§ **SOURCE DATA**:
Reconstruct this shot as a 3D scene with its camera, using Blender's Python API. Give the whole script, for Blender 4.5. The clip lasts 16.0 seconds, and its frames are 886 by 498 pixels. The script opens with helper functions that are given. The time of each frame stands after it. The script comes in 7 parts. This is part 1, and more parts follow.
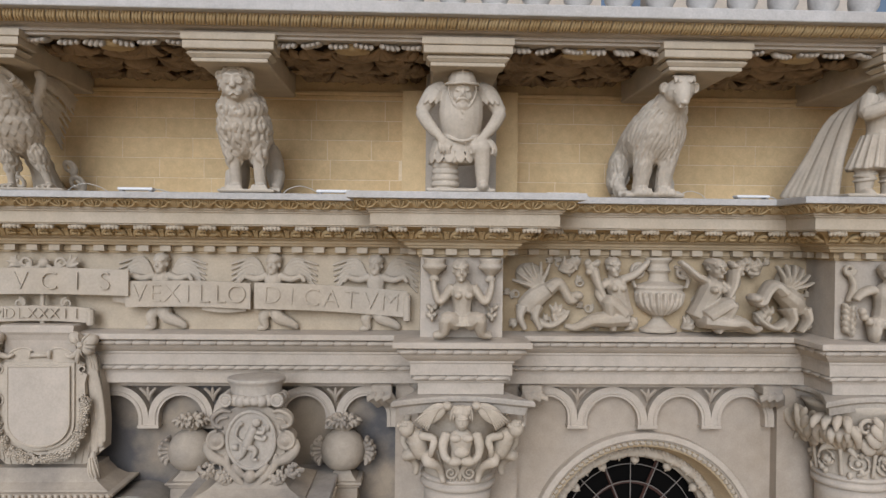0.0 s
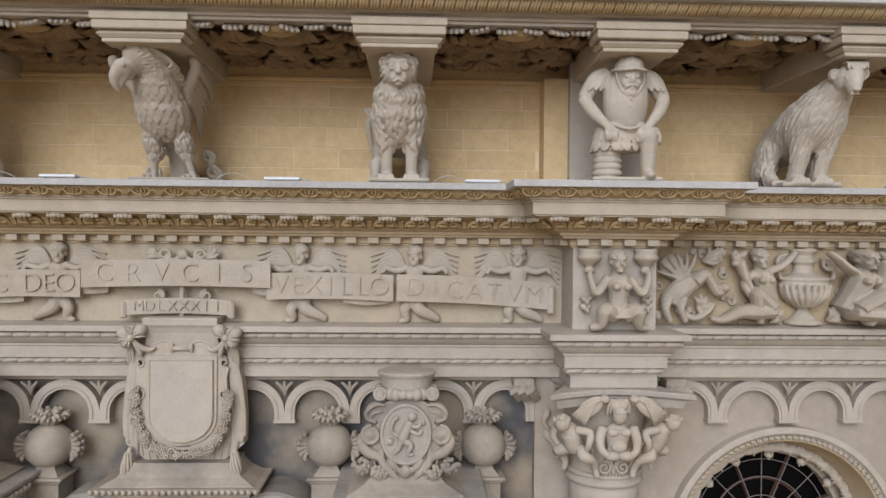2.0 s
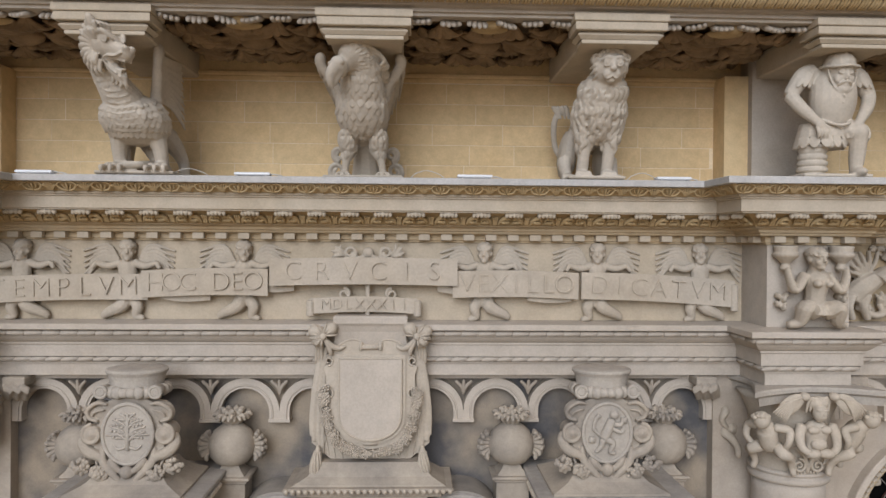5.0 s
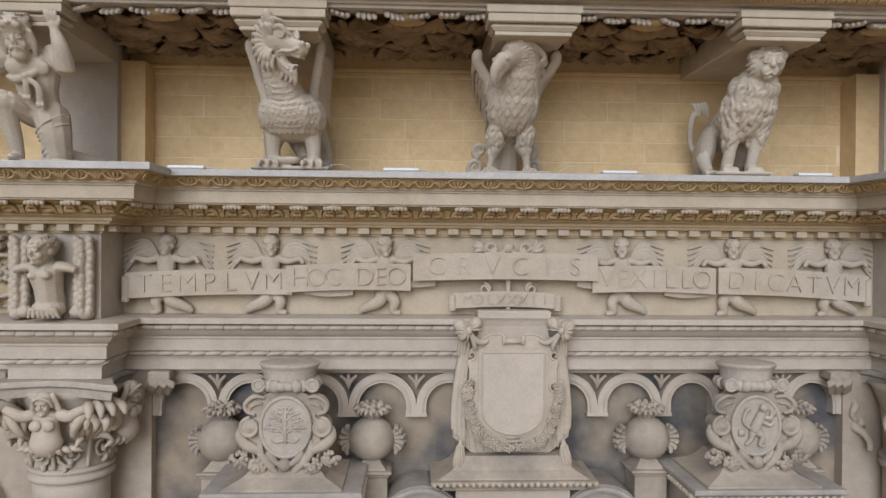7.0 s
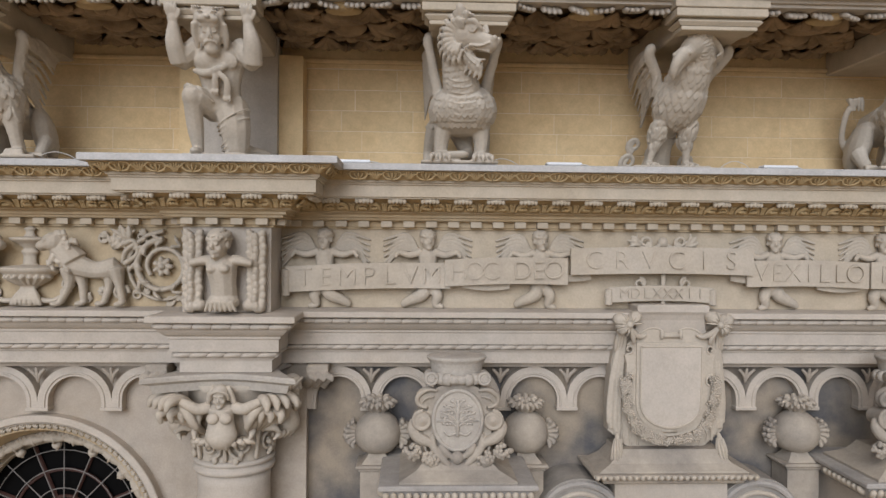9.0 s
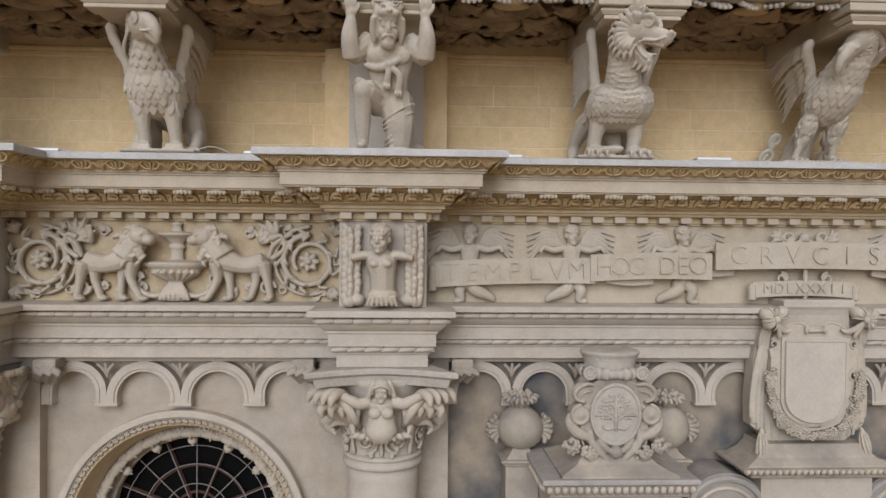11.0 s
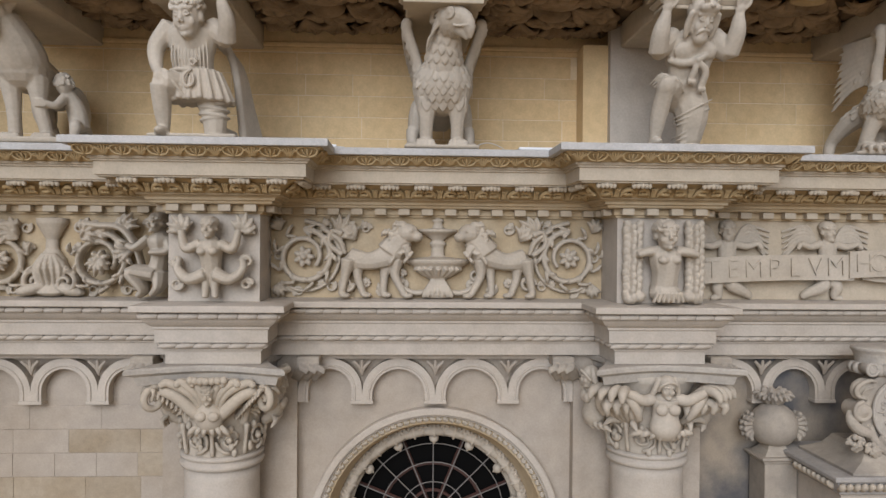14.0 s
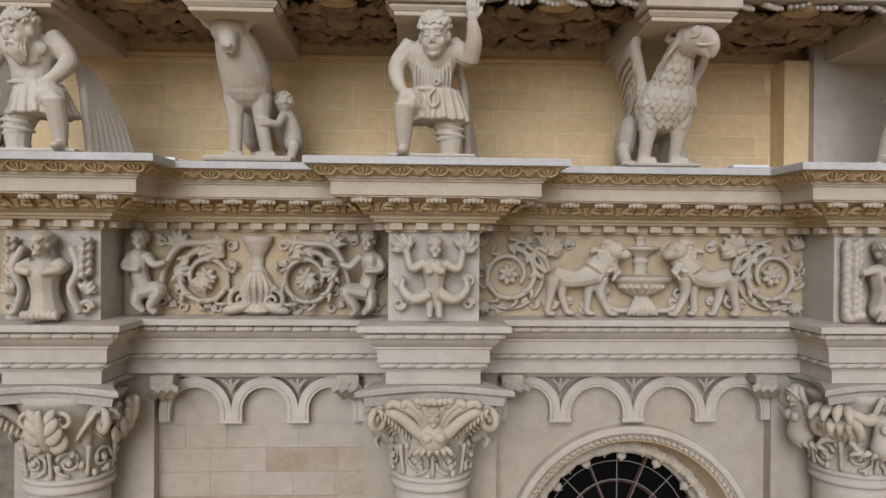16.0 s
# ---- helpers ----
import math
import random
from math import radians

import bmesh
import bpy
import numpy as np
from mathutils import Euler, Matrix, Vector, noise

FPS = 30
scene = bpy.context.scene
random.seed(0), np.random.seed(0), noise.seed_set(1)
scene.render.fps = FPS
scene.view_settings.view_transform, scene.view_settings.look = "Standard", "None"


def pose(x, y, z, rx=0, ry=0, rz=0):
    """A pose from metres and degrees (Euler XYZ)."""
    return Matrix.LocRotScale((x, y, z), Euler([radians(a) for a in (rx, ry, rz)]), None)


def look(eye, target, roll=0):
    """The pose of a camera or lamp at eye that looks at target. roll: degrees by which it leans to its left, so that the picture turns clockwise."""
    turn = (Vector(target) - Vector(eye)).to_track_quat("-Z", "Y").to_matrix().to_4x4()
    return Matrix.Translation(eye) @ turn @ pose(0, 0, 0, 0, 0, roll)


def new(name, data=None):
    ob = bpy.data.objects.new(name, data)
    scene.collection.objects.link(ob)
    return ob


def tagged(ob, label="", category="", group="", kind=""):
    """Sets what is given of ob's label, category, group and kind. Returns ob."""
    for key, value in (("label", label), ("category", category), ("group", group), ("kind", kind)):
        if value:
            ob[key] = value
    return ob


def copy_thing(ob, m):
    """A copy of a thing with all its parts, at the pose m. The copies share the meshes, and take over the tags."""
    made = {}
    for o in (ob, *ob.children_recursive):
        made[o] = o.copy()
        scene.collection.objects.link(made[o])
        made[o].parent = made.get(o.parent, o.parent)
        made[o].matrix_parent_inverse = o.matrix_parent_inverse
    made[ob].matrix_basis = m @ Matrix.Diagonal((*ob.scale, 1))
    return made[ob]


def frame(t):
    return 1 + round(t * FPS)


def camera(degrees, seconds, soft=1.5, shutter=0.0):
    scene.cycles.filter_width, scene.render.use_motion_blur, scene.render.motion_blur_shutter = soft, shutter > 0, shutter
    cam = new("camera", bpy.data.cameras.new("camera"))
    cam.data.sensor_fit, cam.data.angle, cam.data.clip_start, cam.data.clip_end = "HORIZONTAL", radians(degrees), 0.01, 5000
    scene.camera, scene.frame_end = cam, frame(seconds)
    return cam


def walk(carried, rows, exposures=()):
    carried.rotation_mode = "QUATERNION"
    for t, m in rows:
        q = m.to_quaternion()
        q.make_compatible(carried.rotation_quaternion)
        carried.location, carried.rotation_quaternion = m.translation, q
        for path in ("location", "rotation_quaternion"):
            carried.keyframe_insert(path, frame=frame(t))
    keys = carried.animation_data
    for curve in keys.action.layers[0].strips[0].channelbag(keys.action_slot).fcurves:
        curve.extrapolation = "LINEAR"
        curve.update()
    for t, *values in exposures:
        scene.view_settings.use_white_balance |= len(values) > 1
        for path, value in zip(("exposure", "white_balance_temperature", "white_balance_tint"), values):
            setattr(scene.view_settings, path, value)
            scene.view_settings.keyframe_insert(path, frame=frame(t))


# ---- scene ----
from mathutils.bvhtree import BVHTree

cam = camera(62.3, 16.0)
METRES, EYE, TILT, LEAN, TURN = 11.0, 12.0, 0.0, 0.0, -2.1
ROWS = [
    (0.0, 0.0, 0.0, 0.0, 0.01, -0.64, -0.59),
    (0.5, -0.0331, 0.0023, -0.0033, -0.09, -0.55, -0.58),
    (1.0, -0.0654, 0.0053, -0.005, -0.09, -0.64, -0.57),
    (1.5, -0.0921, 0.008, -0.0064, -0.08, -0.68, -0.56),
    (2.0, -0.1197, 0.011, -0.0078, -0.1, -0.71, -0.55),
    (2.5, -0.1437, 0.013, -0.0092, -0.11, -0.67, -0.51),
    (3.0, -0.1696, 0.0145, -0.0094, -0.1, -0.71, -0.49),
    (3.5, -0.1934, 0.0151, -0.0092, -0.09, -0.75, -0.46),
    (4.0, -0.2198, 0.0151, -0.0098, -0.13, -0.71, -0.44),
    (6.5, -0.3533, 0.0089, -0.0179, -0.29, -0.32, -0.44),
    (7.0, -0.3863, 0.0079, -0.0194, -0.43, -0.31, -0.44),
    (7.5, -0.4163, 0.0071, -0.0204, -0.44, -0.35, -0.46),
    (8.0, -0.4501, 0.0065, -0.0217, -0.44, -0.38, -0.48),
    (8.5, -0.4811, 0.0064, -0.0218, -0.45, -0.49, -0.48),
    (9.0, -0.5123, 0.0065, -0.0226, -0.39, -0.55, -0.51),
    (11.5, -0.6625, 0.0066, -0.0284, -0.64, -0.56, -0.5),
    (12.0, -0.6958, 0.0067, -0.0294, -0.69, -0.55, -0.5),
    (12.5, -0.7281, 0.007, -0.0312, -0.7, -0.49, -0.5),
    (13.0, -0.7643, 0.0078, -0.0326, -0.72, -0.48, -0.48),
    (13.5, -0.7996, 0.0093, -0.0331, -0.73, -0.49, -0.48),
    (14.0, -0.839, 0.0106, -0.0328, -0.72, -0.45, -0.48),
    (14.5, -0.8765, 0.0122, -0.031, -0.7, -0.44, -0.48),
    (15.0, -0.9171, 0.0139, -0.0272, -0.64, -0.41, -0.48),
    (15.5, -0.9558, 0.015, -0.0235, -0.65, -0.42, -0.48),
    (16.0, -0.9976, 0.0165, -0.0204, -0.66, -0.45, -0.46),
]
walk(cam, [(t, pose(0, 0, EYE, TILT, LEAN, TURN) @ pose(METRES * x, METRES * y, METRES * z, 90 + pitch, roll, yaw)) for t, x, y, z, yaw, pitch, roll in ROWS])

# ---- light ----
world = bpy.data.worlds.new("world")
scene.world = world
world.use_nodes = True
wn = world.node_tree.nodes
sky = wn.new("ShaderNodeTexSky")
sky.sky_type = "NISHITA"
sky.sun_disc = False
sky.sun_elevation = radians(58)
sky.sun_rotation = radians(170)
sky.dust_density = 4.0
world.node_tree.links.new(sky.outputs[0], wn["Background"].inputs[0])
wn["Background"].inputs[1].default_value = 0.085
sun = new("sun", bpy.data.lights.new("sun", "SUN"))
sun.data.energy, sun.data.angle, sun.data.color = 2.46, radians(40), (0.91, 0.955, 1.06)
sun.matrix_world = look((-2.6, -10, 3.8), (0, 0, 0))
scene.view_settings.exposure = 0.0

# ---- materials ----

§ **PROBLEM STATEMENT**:
In the listing above, find the line with "for t, *values" and the line with "from mathutils.bvhtree import BVHTree", then print exactly those two lines and every line between them, and nothing more.

§ **RESULT BELOW**:
    for t, *values in exposures:
        scene.view_settings.use_white_balance |= len(values) > 1
        for path, value in zip(("exposure", "white_balance_temperature", "white_balance_tint"), values):
            setattr(scene.view_settings, path, value)
            scene.view_settings.keyframe_insert(path, frame=frame(t))


# ---- scene ----
from mathutils.bvhtree import BVHTree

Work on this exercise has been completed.